Following a delightful lunch and conversation with A Crack in Everything creators Zoe Scofield and Juniper Shuey (who graciously agreed to talk to my Dance-Theatre class about their work), the three of us walked to the Vancouver Public Library to check out two of the pieces (or 1 1/2, really) that make up the 2103 PuSh Festival's "Fiction(s) Series."

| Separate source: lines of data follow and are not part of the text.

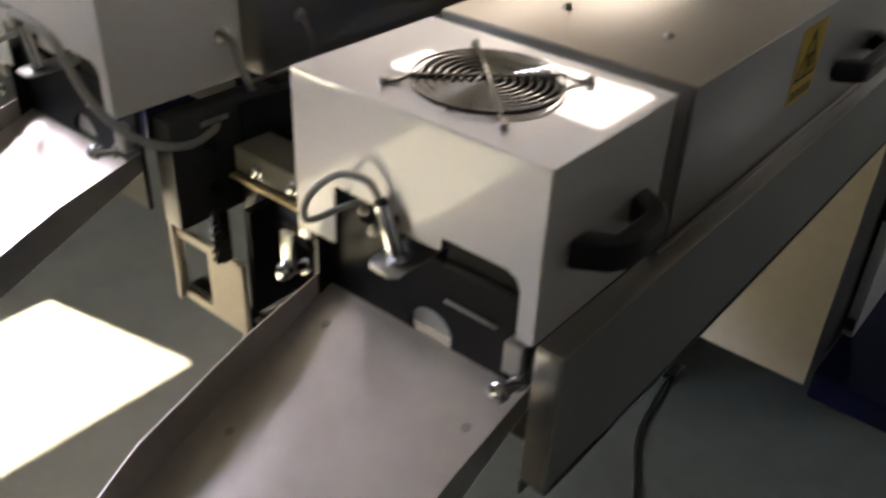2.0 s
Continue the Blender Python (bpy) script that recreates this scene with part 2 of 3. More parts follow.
def screw(name, p, axis, parent, r=0.004, h=0.003, mat=None):
    """A socket screw with a washer."""
    b = lathe([(0, r * 1.35), (0.0008, r * 1.35), (0.0009, r), (h, r), (h + 0.0004, r * 0.8), (h + 0.0004, r * 0.45), (h * 0.45, r * 0.42)], p, axis, 14)
    return part(name, b, mat or ZINC, parent)


# ---- hall ----
HALL = (-3.5, 5.0, -6.0, 11.0, 4.2)
hx0, hx1, hy0, hy1, hz = HALL
solid("floor", box(hx0, hx1, hy0, hy1, -0.1, 0.0), FLOOR, "green painted concrete floor, scuffed and dusty", "floor", "structure")
solid("ceiling", box(hx0, hx1, hy0, hy1, hz, hz + 0.12), CEILING, "pale beige ceiling of the hall", "ceiling", "structure")
BAND = [(-0.1, 2.3), (6.15, 2.3), (6.15, 4.08), (-0.1, 4.08)]
# the clear window through which the sun comes
CLEAR_W = [(-3.7, 2.573), (-0.22, 2.573), (-0.22, 3.173), (-3.7, 3.173)]
solid("wall_west", prism([(hy0, 0), (hy1, 0), (hy1, hz), (hy0, hz)], "x", hx0 - 0.02, hx0, holes=[BAND, CLEAR_W, [(7.9, 2.7), (10.5, 2.7), (10.5, 4.1), (7.9, 4.1)]]), PLASTER, "pale plaster wall with a high window band", "wall", "structure")
# opaque panes added to block the sun; area lamps give the window's light
win = thing("window_1", "high band of frosted white panes that keep the sun out", "window")
win["kind"] = "structure"
for k in range(6):
    y0, y1 = -0.1 + 6.25 / 6 * k, -0.1 + 6.25 / 6 * (k + 1)
    part("pane", box(hx0 - 0.031, hx0 - 0.022, y0 + (0.02 if k else -0.05), y1 + (-0.02 if k < 5 else 0.1), 2.22, 4.16), FROSTED, win)
    part("mullion", box(hx0 - 0.034, hx0 - 0.022, y1 - 0.018, y1 + 0.018, 2.3, 4.08), WHITE, win)
part("pane", box(hx0 - 0.031, hx0 - 0.022, 7.8, 10.6, 2.6, 4.17), FROSTED, win)
PANEL = material("brushed_print_panel", (0.72, 0.69, 0.64), 0.52, 0.2, 0.06, 60, 0.04)
# unseen dark wall, added to block light from the near floor and reflections
DARK_BLOCKER = material("dark_blocker_paint", (0.055, 0.052, 0.05), 0.7, 0.0, 0.1, 20, 0.05)
solid("wall_light_blocker", box(1.25, 1.35, hy0, 1.45, 0, hz), DARK_BLOCKER, "unseen dark wall added to keep light off the near floor", "wall", "structure")
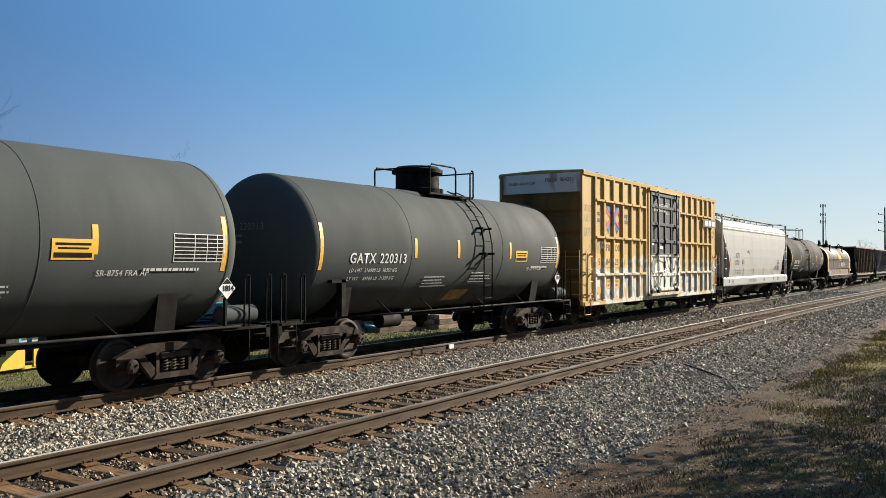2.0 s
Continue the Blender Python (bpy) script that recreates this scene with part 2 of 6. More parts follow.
def build_ground():
    xs = sorted(set([-3000, -1000, -300, -100, -40, -20] + [round(-10 + 0.25 * i, 2) for i in range(250)] + [52.5 * 1.12 ** i for i in range(1, 40)]))
    ys = sorted(set([-3000, -1000, -300, -100, -40, -15, -6] + [round(-3 + 0.2 * i, 2) for i in range(120)] + [21 * 1.2 ** i for i in range(1, 30)]))
    v, f = [], []
    for y in ys:
        z0 = ground_z(y)
        rough = 0.05 if (y < 4.6 or y > 15) else 0.02
        for x in xs:
            z = z0 + rough * (noise.noise((x * 0.7, y * 0.7, 0)) + 0.5 * noise.noise((x * 2.3, y * 2.3, 5)))
            v.append((x, y, z))
    n = len(xs)
    f = [(j * n + i, j * n + i + 1, (j + 1) * n + i + 1, (j + 1) * n + i) for j in range(len(ys) - 1) for i in range(n - 1)]
    me = bpy.data.meshes.new("ground")
    me.from_pydata(v, [], f)
    me.polygons.foreach_set("use_smooth", [True] * len(f))
    return me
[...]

Unfortunately, all of the "books" in the Human Library had been checked out for the day. And so we contented ourselves with lingering in the VPL's public concourse watching text unfurl on giant television screens as two local writers equipped with laptops spun spontaneous prose out of what they were witnessing. The brainchild of PuSh Festival favourite Mariano Pensotti (La Marea in 2011, El pasado es un animal grotesco in 2012), Sometimes I Think I Can See You gives new meaning to the digital book, transforming the act of writing into a visual performance, and asking what it means to read privately in public spaces, where any moment we might become a character in someone else's narrative.
I did not stay for very long, though long enough to say hello to Mariano (who was running between the VPL and the Vancouver Art Gallery, site of the work's other public outpost), and to witness one utterly beguiling moment. One of the authors (who, I confess, I did not recognize), in a J.M. Barrie moment of make-believe making belief, asked her readers to clap--at which point a group of Asian language students who had been following the text burst into spontaneous and enthusiastic applause.
A PuSh moment if ever there was one.